== Data lines ==

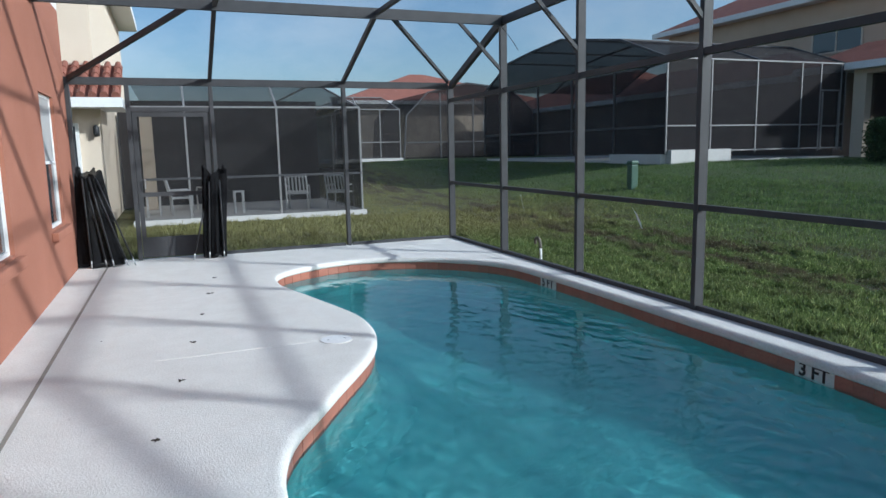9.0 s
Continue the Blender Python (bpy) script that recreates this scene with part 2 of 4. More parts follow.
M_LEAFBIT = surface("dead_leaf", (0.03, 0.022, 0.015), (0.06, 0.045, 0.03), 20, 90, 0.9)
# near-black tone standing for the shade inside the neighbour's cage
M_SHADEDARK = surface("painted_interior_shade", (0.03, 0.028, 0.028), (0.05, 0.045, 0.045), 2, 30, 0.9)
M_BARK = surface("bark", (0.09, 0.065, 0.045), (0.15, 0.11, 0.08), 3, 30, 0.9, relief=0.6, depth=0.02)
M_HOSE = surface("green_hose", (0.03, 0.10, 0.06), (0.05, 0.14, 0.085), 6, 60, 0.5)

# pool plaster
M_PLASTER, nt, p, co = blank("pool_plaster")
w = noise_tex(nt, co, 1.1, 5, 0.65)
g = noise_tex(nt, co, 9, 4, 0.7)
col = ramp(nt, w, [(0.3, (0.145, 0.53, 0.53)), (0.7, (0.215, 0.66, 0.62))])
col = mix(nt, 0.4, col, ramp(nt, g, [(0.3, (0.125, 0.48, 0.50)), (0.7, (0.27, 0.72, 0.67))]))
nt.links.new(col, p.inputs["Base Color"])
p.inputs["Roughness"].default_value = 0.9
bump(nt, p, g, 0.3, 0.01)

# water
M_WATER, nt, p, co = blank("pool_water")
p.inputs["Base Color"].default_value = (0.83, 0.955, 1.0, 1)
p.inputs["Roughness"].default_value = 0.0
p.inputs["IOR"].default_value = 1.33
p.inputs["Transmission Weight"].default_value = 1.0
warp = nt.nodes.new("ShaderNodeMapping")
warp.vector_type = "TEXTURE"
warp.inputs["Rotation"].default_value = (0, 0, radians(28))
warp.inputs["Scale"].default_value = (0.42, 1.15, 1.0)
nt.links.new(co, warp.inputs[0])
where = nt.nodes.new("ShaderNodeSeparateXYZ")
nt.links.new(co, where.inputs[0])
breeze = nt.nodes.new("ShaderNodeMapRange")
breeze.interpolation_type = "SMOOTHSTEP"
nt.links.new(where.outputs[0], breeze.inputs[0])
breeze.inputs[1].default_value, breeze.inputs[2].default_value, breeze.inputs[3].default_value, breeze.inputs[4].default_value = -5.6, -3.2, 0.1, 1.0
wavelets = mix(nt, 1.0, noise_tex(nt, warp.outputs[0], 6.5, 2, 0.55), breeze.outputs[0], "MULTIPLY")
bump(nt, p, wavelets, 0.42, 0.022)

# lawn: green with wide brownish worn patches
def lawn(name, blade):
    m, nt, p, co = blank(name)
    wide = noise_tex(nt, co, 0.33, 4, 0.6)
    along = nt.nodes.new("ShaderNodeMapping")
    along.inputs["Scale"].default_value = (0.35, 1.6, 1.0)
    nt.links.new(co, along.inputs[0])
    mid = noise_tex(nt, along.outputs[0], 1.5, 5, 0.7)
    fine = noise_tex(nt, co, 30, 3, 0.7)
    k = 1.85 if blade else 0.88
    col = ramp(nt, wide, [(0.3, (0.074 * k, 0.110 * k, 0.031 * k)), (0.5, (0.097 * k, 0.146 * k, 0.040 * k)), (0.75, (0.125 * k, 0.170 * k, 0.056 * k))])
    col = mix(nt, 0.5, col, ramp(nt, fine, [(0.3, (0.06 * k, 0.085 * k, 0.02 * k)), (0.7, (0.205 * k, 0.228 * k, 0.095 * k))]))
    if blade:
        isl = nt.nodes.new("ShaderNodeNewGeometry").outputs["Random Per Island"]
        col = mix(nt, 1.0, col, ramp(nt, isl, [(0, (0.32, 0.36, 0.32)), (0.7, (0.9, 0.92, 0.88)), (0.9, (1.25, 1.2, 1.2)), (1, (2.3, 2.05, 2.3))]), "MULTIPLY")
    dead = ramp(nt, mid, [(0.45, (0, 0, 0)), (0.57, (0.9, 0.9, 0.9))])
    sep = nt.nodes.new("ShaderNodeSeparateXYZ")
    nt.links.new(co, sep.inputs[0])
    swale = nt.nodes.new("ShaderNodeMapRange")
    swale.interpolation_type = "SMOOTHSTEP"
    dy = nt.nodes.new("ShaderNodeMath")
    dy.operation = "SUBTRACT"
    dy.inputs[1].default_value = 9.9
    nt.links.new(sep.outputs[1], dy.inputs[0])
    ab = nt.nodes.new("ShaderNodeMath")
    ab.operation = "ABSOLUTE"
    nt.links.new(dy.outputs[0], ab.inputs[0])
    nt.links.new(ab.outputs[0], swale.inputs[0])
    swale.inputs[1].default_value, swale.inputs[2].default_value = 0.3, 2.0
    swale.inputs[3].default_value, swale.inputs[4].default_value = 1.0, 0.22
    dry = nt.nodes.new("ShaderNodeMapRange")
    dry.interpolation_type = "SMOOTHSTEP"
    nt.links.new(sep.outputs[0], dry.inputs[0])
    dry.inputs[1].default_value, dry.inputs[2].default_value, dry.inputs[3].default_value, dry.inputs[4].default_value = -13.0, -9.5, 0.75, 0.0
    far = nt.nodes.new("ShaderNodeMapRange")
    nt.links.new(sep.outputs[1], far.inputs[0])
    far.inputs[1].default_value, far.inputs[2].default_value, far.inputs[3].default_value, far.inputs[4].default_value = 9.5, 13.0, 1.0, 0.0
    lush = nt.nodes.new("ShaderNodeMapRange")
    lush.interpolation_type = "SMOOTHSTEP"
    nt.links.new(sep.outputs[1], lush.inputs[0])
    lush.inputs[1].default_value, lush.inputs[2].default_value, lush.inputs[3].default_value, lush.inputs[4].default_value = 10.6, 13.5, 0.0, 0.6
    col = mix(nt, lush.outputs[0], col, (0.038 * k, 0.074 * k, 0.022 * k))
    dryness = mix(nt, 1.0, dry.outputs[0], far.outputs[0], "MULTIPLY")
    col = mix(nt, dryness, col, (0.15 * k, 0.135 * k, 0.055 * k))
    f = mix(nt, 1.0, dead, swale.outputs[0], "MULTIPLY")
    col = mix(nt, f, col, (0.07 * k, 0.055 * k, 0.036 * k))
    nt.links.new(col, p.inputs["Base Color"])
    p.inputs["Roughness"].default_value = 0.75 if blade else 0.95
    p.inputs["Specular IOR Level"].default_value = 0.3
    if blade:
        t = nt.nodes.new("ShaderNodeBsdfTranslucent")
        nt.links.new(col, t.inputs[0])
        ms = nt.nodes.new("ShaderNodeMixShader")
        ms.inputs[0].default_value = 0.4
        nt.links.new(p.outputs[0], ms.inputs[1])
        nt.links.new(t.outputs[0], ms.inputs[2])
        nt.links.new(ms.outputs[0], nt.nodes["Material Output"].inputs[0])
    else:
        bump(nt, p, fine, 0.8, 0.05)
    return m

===

* _What is required_: Give again, word for word, every line of the listing above from the one with "Continue the Blender" to the one with "bump(nt, p, wavelets, 0.42, 0.022)", both inclusive, and nothing beyond them.

* _Exercise response_:
Continue the Blender Python (bpy) script that recreates this scene with part 2 of 4. More parts follow.
M_LEAFBIT = surface("dead_leaf", (0.03, 0.022, 0.015), (0.06, 0.045, 0.03), 20, 90, 0.9)
# near-black tone standing for the shade inside the neighbour's cage
M_SHADEDARK = surface("painted_interior_shade", (0.03, 0.028, 0.028), (0.05, 0.045, 0.045), 2, 30, 0.9)
M_BARK = surface("bark", (0.09, 0.065, 0.045), (0.15, 0.11, 0.08), 3, 30, 0.9, relief=0.6, depth=0.02)
M_HOSE = surface("green_hose", (0.03, 0.10, 0.06), (0.05, 0.14, 0.085), 6, 60, 0.5)

# pool plaster
M_PLASTER, nt, p, co = blank("pool_plaster")
w = noise_tex(nt, co, 1.1, 5, 0.65)
g = noise_tex(nt, co, 9, 4, 0.7)
col = ramp(nt, w, [(0.3, (0.145, 0.53, 0.53)), (0.7, (0.215, 0.66, 0.62))])
col = mix(nt, 0.4, col, ramp(nt, g, [(0.3, (0.125, 0.48, 0.50)), (0.7, (0.27, 0.72, 0.67))]))
nt.links.new(col, p.inputs["Base Color"])
p.inputs["Roughness"].default_value = 0.9
bump(nt, p, g, 0.3, 0.01)

# water
M_WATER, nt, p, co = blank("pool_water")
p.inputs["Base Color"].default_value = (0.83, 0.955, 1.0, 1)
p.inputs["Roughness"].default_value = 0.0
p.inputs["IOR"].default_value = 1.33
p.inputs["Transmission Weight"].default_value = 1.0
warp = nt.nodes.new("ShaderNodeMapping")
warp.vector_type = "TEXTURE"
warp.inputs["Rotation"].default_value = (0, 0, radians(28))
warp.inputs["Scale"].default_value = (0.42, 1.15, 1.0)
nt.links.new(co, warp.inputs[0])
where = nt.nodes.new("ShaderNodeSeparateXYZ")
nt.links.new(co, where.inputs[0])
breeze = nt.nodes.new("ShaderNodeMapRange")
breeze.interpolation_type = "SMOOTHSTEP"
nt.links.new(where.outputs[0], breeze.inputs[0])
breeze.inputs[1].default_value, breeze.inputs[2].default_value, breeze.inputs[3].default_value, breeze.inputs[4].default_value = -5.6, -3.2, 0.1, 1.0
wavelets = mix(nt, 1.0, noise_tex(nt, warp.outputs[0], 6.5, 2, 0.55), breeze.outputs[0], "MULTIPLY")
bump(nt, p, wavelets, 0.42, 0.022)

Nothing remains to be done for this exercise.